--- begin Source material ---

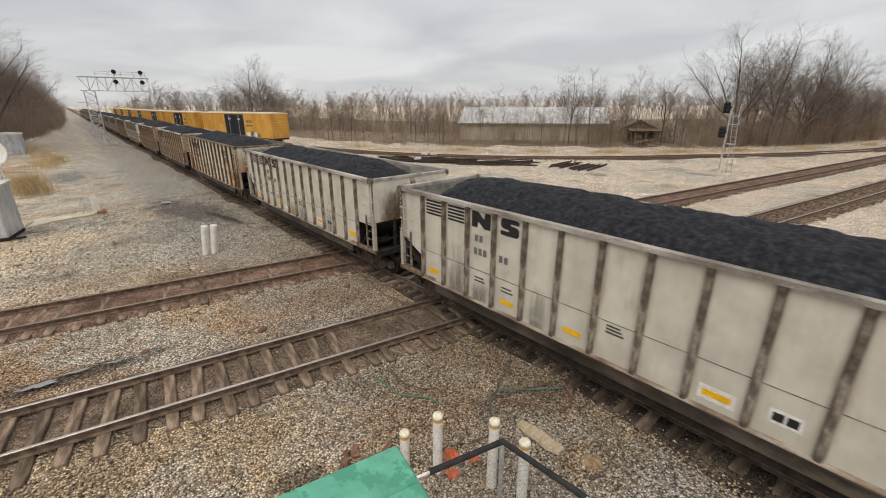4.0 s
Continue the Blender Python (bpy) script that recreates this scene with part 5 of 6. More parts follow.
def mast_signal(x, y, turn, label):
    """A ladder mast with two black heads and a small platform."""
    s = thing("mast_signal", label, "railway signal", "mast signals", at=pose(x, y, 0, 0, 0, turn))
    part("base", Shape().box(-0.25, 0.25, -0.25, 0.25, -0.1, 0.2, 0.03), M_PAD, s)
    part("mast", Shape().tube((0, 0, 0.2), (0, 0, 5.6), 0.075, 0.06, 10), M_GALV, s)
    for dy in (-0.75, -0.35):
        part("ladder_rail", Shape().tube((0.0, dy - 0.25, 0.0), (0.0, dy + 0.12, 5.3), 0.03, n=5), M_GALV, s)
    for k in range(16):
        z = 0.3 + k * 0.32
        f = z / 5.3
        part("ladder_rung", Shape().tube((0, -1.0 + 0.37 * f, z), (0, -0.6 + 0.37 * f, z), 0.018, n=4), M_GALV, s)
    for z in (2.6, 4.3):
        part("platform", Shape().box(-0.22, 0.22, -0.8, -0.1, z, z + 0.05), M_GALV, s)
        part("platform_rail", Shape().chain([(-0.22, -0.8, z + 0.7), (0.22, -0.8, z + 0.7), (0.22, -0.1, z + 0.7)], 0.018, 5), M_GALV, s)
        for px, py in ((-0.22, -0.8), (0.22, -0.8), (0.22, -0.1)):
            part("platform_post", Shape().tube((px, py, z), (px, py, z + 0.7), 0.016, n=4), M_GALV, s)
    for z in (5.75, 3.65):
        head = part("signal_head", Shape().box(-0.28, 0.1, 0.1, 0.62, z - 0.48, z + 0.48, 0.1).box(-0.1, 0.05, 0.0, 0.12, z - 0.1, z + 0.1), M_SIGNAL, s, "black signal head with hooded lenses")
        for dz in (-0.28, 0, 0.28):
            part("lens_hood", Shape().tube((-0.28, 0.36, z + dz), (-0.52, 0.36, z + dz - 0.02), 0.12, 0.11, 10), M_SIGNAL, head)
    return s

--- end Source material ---

• [Directive]: Leave the images out, please, and restate each line word for word.

• [Expected answer]:
4.0 s
Continue the Blender Python (bpy) script that recreates this scene with part 5 of 6. More parts follow.
def mast_signal(x, y, turn, label):
    """A ladder mast with two black heads and a small platform."""
    s = thing("mast_signal", label, "railway signal", "mast signals", at=pose(x, y, 0, 0, 0, turn))
    part("base", Shape().box(-0.25, 0.25, -0.25, 0.25, -0.1, 0.2, 0.03), M_PAD, s)
    part("mast", Shape().tube((0, 0, 0.2), (0, 0, 5.6), 0.075, 0.06, 10), M_GALV, s)
    for dy in (-0.75, -0.35):
        part("ladder_rail", Shape().tube((0.0, dy - 0.25, 0.0), (0.0, dy + 0.12, 5.3), 0.03, n=5), M_GALV, s)
    for k in range(16):
        z = 0.3 + k * 0.32
        f = z / 5.3
        part("ladder_rung", Shape().tube((0, -1.0 + 0.37 * f, z), (0, -0.6 + 0.37 * f, z), 0.018, n=4), M_GALV, s)
    for z in (2.6, 4.3):
        part("platform", Shape().box(-0.22, 0.22, -0.8, -0.1, z, z + 0.05), M_GALV, s)
        part("platform_rail", Shape().chain([(-0.22, -0.8, z + 0.7), (0.22, -0.8, z + 0.7), (0.22, -0.1, z + 0.7)], 0.018, 5), M_GALV, s)
        for px, py in ((-0.22, -0.8), (0.22, -0.8), (0.22, -0.1)):
            part("platform_post", Shape().tube((px, py, z), (px, py, z + 0.7), 0.016, n=4), M_GALV, s)
    for z in (5.75, 3.65):
        head = part("signal_head", Shape().box(-0.28, 0.1, 0.1, 0.62, z - 0.48, z + 0.48, 0.1).box(-0.1, 0.05, 0.0, 0.12, z - 0.1, z + 0.1), M_SIGNAL, s, "black signal head with hooded lenses")
        for dz in (-0.28, 0, 0.28):
            part("lens_hood", Shape().tube((-0.28, 0.36, z + dz), (-0.52, 0.36, z + dz - 0.02), 0.12, 0.11, 10), M_SIGNAL, head)
    return s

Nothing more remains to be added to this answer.